● **To be done**: Start at the line containing "for path, value", stop at the line containing "scene.view_settings.keyframe_insert(path, frame=frame(t))", and set down every line in that stretch exactly as written, and nothing else.

● **Excerpted records**:
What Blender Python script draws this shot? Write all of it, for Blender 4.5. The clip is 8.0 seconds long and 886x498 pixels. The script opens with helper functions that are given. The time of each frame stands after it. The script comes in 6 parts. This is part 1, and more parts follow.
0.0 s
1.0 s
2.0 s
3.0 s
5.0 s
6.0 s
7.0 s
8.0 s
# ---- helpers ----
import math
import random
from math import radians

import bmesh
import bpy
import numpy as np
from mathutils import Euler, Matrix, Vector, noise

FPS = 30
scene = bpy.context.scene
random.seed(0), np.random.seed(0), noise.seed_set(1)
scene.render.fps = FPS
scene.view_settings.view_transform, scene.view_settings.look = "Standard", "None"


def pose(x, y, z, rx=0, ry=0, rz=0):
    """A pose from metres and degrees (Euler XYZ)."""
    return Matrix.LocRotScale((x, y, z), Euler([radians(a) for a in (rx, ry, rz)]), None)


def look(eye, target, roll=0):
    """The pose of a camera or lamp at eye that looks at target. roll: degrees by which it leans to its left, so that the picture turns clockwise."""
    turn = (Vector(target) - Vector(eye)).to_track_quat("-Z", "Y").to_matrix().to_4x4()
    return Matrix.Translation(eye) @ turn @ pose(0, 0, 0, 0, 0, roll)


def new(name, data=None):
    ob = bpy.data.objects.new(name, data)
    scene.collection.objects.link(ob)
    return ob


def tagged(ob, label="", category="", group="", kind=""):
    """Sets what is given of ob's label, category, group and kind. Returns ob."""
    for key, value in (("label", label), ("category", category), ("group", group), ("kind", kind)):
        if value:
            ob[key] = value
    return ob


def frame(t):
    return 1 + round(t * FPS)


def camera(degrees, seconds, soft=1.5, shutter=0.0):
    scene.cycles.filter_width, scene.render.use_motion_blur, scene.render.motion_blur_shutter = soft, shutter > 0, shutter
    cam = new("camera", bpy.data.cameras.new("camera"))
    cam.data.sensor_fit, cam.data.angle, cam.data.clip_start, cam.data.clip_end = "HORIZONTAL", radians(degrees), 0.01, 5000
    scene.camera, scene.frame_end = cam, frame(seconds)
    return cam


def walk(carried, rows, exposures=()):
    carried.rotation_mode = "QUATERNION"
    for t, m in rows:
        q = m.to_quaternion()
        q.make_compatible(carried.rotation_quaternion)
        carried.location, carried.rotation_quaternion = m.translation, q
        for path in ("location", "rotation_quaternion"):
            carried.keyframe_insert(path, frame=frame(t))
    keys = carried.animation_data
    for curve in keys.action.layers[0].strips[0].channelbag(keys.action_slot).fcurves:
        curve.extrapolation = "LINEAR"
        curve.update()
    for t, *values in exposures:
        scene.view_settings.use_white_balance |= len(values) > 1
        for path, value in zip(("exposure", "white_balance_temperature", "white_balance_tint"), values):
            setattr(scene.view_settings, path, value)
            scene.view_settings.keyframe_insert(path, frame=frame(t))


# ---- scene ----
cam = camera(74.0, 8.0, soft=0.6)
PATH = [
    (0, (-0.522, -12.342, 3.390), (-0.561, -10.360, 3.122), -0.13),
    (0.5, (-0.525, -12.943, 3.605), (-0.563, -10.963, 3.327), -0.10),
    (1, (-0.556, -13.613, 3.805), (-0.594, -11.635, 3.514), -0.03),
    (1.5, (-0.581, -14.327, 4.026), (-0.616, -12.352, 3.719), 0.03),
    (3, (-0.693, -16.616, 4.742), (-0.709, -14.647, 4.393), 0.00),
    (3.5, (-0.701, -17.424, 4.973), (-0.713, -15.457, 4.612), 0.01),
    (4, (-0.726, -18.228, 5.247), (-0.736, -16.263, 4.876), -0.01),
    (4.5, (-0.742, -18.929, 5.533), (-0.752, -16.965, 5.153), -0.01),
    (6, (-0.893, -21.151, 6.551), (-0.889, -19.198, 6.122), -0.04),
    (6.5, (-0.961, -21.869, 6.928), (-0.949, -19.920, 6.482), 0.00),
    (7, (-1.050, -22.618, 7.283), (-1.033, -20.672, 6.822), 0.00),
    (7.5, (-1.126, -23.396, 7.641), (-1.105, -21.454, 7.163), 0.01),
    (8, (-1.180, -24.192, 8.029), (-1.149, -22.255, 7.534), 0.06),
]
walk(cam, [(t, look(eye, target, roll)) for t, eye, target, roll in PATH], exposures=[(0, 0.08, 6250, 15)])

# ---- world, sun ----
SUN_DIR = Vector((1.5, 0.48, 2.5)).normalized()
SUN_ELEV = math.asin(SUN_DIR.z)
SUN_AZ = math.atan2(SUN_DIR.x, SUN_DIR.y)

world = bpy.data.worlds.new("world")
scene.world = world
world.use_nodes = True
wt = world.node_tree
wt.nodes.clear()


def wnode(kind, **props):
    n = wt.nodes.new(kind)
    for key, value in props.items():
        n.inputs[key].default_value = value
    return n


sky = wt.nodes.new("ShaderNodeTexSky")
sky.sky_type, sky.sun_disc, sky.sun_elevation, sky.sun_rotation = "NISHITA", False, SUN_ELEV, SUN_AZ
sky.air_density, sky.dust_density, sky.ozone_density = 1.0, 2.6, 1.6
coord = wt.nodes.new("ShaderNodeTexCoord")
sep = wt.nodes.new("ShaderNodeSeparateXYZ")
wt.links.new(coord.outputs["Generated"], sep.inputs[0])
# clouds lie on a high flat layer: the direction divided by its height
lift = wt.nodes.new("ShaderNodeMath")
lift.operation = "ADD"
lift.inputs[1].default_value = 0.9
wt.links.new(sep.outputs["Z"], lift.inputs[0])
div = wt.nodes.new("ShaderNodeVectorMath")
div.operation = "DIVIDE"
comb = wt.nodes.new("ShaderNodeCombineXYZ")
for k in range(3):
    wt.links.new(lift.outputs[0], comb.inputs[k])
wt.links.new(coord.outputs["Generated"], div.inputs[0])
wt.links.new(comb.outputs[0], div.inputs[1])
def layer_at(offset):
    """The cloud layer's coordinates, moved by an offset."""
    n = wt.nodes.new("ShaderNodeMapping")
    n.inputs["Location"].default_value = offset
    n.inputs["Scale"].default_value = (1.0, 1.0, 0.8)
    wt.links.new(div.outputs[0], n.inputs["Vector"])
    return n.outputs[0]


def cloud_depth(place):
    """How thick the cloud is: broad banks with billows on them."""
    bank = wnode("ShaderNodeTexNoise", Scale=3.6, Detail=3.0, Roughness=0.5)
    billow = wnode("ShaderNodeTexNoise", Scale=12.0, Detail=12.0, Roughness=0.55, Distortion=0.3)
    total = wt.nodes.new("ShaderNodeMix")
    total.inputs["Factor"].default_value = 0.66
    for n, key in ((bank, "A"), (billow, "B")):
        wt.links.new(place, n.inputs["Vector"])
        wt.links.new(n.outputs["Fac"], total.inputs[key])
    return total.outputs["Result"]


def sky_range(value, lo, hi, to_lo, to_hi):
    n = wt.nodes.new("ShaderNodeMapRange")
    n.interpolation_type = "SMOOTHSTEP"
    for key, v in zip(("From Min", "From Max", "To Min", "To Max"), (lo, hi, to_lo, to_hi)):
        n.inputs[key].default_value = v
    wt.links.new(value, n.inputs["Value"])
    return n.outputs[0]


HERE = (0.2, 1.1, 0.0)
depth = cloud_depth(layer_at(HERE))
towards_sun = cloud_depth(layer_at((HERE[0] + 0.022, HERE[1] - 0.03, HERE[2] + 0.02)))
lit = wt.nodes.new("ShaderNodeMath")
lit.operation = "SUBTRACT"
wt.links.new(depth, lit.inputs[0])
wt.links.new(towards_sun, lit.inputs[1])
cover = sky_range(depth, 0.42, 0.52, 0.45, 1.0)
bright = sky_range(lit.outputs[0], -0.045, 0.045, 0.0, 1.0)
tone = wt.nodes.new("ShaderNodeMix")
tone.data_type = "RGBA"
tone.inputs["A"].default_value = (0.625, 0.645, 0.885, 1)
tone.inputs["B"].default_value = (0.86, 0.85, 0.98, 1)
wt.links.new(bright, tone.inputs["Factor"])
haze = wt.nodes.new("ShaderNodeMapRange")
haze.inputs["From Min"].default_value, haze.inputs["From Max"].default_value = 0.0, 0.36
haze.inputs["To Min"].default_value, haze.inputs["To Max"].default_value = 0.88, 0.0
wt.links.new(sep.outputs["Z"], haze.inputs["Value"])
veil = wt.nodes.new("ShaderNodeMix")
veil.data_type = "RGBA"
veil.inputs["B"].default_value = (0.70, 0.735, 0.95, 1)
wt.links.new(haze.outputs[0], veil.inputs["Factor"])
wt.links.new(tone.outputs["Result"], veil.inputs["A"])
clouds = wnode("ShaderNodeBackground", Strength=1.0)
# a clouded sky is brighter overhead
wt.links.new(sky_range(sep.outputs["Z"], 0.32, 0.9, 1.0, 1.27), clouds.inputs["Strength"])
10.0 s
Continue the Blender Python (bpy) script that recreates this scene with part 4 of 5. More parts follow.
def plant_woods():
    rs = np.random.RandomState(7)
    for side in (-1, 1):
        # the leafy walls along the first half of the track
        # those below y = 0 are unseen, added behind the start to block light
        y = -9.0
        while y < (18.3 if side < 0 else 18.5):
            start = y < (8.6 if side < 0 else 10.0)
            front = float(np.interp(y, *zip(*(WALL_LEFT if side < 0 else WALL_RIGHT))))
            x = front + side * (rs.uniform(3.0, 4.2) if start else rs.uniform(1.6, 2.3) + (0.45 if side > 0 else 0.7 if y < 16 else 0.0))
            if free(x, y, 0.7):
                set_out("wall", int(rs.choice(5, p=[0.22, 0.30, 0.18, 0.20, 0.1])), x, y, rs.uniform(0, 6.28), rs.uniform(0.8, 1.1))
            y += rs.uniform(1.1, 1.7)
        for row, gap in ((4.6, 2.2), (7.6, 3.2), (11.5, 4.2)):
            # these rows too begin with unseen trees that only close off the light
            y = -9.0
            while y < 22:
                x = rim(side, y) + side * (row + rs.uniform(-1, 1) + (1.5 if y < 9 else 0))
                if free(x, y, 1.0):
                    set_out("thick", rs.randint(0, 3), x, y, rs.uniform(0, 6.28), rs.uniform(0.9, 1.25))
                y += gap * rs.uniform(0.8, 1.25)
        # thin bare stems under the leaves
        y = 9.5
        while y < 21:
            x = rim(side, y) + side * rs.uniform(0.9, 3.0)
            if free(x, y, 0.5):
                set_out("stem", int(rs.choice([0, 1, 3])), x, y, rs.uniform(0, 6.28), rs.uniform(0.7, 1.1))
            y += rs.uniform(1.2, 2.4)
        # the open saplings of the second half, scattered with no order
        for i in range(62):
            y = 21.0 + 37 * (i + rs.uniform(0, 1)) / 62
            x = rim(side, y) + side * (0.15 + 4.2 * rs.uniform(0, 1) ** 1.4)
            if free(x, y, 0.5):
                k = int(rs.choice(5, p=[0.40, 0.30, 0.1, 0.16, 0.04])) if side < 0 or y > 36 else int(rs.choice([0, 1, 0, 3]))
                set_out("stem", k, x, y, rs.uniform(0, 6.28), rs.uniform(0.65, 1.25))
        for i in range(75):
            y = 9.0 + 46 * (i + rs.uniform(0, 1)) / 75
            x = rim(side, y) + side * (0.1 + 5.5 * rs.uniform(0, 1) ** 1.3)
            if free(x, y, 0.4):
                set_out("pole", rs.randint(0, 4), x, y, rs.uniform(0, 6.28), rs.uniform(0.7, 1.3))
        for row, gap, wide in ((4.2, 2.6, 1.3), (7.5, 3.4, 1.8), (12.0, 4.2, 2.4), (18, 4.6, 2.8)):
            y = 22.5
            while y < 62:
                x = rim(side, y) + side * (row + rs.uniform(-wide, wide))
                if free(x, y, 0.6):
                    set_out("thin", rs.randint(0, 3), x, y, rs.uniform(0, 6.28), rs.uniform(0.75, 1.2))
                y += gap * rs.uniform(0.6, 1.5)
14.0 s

● **Exercise result**:
        for path, value in zip(("exposure", "white_balance_temperature", "white_balance_tint"), values):
            setattr(scene.view_settings, path, value)
            scene.view_settings.keyframe_insert(path, frame=frame(t))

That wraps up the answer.